Derivatives Question

Could someone explain the part of the solution I have bolded below? I understand the how to use the formula to solve htis but was getting tripped up with the coupon payment and why it isn’t just 3500.

Currently Sheroda is long a US Treasury futures position. Parisi notes the following information for the cheapest to deliver US Treasury bond for the contract; the bond has a face value of $100,000, pays a 7% semiannual coupon, and matures in 15 years. The bond is priced at $156,000, has no accrued interest, and a yield of 2.5%. The futures contract expires in 8 months, and the annualized risk-free rate is 1.5%. There are multiple deliverable bonds, and the conversion factor for this bond is 1.098.

Based on the information provided by Parisi, the price of the bond futures contract Sheroda holds in Quantum is closest to:

  1. 141,234
  2. 140,298
  3. 146,689

There is no accrued interest, but the bond pays a $3,500 coupon in 6 months, and the future value of the coupon at expiration will be $3,508.6958 = 3500(1.015)(2/12)

If you got a coupon payment of $3,500 in 6 months, what would it be worth in 8 months? Would you stuff it in your mattress, or would you invest it to earn some (risk-free) interest?


I have the following question please: when we have to calculate the price of a futures price (on treasury bonds), do we always assume that we do this calculation exactly on the coupon payment date?

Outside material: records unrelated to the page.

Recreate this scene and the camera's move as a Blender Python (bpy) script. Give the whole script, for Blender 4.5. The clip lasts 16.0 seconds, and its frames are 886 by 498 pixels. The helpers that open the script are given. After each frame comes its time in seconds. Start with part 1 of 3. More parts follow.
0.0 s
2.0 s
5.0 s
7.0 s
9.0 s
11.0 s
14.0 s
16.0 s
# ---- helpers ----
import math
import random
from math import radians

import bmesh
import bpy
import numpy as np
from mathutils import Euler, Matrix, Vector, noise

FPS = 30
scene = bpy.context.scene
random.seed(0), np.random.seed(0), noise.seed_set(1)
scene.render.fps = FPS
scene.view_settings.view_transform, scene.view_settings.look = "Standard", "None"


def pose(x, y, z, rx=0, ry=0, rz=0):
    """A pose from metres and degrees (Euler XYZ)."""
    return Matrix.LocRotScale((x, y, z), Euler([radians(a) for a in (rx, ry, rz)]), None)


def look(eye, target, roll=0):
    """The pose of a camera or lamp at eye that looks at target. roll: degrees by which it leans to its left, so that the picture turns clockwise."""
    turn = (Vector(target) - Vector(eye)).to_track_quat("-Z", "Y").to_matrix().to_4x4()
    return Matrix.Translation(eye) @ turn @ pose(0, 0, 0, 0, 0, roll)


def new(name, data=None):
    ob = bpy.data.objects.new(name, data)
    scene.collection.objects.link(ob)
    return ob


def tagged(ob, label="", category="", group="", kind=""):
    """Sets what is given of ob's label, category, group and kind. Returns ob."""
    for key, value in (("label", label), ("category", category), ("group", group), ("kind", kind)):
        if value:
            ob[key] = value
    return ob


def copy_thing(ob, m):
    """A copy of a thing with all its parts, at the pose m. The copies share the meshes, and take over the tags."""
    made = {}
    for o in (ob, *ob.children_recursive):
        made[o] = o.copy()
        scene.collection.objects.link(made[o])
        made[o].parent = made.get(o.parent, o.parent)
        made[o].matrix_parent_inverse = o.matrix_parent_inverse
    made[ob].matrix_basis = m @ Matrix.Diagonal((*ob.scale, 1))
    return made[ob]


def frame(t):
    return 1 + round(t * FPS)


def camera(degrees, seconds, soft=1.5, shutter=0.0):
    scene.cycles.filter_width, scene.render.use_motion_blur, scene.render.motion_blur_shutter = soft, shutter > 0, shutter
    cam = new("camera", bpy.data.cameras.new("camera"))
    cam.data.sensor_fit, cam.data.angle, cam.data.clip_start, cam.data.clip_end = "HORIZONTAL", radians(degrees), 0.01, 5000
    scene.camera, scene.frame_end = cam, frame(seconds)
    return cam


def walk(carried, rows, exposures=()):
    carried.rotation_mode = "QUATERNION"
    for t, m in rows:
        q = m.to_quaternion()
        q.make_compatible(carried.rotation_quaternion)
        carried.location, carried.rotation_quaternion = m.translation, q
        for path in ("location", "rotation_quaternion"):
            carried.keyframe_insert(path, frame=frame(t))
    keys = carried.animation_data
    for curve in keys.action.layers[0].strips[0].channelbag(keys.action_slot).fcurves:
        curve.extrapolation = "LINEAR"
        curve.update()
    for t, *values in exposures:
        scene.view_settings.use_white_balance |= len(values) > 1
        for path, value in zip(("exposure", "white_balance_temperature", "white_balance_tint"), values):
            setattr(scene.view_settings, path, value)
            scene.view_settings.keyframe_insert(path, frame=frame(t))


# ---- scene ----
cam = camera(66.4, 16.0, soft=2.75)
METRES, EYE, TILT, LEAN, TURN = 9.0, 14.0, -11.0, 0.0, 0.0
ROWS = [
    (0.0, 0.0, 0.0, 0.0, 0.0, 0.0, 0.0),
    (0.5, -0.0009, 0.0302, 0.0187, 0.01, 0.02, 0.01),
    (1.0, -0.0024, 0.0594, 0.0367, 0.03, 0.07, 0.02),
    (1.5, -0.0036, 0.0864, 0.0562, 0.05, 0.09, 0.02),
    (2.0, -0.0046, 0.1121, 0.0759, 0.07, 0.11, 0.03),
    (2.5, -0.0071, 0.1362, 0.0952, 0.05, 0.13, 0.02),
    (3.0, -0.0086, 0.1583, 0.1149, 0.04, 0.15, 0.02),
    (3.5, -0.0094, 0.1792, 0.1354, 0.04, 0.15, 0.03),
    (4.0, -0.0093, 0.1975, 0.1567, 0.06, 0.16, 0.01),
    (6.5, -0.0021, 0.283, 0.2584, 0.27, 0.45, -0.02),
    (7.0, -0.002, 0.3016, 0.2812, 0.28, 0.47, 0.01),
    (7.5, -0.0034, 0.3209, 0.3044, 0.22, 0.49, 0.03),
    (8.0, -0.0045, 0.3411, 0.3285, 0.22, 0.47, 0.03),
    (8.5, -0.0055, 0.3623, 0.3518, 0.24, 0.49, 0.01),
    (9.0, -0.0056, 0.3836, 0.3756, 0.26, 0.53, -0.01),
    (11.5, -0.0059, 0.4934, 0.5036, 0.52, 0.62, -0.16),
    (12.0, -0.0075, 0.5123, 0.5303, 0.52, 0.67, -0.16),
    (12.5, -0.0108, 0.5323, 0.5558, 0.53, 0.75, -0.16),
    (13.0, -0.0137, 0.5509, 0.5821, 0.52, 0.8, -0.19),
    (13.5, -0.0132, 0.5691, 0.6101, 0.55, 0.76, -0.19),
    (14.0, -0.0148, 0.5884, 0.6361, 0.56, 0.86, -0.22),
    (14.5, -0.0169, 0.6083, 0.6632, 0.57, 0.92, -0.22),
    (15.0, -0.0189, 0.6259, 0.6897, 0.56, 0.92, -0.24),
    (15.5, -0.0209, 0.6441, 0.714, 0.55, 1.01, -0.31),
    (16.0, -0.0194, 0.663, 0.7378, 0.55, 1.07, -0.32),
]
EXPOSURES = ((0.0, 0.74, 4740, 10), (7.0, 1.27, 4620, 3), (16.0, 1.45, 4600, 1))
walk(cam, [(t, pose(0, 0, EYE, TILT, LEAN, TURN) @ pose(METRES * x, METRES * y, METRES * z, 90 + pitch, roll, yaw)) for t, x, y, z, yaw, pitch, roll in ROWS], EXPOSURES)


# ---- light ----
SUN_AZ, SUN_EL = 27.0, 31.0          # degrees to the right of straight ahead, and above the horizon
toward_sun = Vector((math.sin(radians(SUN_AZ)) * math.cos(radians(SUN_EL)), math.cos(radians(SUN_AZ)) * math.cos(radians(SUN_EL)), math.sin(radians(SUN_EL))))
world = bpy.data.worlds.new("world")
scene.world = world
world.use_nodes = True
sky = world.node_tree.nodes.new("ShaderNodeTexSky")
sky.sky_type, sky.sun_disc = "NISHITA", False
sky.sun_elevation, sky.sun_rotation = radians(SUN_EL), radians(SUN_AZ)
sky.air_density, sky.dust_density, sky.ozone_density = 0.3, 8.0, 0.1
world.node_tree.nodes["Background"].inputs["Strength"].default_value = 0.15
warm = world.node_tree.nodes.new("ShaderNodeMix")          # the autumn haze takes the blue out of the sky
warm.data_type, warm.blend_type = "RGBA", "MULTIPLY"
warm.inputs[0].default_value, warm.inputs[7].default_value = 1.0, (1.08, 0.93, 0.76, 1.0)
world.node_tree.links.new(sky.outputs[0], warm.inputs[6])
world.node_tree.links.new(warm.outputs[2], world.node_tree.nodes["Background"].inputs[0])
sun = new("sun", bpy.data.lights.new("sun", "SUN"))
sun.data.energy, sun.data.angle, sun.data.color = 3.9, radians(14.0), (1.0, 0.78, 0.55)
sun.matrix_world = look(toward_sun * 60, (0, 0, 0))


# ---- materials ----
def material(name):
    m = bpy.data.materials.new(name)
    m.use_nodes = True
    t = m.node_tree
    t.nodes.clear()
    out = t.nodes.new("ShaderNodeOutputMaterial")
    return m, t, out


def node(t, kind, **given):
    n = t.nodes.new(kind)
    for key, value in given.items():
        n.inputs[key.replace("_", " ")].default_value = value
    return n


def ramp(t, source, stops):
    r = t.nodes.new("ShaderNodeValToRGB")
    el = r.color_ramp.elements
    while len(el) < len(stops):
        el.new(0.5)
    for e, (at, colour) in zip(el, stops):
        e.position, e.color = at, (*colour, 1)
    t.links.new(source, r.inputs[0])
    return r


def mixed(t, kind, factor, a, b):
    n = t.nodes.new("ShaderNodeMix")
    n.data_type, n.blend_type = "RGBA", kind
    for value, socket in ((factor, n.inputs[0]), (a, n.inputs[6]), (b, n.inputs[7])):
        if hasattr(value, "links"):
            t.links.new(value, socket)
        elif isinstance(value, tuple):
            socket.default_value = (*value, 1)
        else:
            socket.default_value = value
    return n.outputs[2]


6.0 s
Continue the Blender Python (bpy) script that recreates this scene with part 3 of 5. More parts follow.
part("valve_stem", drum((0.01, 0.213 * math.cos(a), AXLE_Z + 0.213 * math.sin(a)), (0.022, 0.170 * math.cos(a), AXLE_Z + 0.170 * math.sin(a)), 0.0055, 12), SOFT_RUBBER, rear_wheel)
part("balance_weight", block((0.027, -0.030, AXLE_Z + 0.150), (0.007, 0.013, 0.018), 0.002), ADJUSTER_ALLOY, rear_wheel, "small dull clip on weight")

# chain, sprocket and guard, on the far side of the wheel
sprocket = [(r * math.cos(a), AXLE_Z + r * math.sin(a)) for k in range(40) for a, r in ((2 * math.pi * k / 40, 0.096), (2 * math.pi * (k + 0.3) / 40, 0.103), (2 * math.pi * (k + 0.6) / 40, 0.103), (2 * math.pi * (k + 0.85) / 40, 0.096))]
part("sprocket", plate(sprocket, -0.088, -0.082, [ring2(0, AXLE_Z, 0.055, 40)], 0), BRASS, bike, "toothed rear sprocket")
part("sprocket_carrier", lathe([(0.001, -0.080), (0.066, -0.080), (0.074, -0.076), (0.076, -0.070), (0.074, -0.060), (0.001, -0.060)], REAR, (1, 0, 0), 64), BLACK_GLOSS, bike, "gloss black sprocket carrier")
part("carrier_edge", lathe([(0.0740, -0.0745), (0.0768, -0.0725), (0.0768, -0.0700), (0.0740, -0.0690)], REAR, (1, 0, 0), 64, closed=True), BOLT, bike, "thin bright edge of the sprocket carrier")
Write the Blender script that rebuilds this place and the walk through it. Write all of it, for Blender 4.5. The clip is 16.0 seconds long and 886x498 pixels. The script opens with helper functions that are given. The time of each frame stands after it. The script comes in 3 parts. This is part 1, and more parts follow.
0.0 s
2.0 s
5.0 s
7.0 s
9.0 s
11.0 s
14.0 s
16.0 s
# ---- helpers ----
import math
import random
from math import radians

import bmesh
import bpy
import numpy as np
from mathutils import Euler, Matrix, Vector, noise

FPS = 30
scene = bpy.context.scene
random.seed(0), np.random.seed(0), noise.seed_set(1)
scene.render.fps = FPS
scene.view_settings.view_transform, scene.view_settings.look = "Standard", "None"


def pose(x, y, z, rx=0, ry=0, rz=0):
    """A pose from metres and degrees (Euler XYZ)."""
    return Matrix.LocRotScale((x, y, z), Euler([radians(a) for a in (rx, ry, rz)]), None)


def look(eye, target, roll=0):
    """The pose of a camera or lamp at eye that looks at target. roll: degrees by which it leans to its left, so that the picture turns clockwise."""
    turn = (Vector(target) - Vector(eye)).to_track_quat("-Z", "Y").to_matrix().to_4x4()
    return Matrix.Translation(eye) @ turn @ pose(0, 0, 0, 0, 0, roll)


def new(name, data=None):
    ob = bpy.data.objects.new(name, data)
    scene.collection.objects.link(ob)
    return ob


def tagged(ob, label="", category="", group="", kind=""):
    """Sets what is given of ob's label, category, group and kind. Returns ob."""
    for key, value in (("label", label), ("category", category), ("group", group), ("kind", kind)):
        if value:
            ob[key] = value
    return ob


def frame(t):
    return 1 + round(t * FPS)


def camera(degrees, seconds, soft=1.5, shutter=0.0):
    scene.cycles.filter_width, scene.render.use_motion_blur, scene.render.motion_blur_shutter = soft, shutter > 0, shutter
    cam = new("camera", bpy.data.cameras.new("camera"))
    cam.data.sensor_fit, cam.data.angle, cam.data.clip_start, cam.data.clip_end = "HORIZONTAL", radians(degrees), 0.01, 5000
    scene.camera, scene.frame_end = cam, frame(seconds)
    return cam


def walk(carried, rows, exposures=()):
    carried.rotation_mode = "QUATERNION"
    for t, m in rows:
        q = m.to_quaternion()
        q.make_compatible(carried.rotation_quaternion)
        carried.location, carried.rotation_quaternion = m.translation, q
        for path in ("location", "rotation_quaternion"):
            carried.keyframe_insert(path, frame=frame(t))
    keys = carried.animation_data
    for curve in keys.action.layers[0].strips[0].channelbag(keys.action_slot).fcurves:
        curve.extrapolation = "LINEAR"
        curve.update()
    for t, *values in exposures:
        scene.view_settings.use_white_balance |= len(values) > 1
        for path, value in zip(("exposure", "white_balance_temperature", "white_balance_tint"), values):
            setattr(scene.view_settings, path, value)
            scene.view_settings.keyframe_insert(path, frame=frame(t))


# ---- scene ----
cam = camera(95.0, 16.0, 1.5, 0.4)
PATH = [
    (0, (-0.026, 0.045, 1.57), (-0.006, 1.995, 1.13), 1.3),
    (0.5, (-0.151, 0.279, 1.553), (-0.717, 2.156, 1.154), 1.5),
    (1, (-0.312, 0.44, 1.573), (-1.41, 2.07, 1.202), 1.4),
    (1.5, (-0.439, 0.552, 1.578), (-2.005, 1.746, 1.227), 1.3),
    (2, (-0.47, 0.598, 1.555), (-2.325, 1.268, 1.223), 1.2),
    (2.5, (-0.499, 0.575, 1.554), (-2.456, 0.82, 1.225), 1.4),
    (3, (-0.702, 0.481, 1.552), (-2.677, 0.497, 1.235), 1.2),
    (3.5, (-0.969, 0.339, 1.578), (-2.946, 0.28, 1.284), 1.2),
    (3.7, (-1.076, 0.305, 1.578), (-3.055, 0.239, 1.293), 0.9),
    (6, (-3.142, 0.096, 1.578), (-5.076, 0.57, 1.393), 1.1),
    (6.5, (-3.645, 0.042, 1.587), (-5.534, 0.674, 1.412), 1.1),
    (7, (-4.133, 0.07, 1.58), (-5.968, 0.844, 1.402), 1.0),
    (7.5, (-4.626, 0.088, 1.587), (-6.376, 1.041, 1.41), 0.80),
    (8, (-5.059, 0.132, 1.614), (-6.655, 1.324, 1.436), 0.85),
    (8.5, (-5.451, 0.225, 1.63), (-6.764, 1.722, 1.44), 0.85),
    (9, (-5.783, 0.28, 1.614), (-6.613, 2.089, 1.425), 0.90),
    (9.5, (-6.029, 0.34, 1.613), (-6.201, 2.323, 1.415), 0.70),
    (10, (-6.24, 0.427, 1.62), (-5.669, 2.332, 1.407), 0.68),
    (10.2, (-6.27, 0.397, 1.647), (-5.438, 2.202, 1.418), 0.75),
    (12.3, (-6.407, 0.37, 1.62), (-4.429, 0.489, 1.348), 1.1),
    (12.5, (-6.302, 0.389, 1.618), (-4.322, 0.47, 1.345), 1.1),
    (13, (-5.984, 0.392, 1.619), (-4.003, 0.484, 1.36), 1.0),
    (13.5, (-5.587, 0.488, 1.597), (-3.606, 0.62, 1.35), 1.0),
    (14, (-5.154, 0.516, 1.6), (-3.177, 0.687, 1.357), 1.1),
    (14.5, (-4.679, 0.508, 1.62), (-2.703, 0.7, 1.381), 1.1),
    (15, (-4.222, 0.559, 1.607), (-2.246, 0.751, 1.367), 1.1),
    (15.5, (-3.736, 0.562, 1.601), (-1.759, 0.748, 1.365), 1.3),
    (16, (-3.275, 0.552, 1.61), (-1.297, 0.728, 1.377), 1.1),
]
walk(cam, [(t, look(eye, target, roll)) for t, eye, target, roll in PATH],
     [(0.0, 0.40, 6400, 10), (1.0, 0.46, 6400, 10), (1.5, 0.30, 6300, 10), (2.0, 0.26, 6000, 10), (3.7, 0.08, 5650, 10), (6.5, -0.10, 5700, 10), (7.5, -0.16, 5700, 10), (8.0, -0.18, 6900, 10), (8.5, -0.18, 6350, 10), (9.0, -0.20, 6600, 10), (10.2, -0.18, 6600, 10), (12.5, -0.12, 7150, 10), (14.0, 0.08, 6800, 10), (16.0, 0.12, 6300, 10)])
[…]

I presume that we do it to make things easier, because otherwise I cannot see anywhere in the text to be said that there are exactly 2 months for which we have to calculate the FV of the coupon 3.5% semi-annual…

Oh, I see it…

It is said that the bond has no accrued interest, which means that we are just on the day which is the coupon PMT date… and form here, we have to consider that in 6 more months we will have another coupon PMT of 3,500 (semi-annual) and we have another 2 months left until futures contract expiration (therefore we have to calculate its FV and subtract it in order to find the futures contract price)…

@S2000magician: about the accrued interest for the last 2 months? should that be deducted from future price as well please?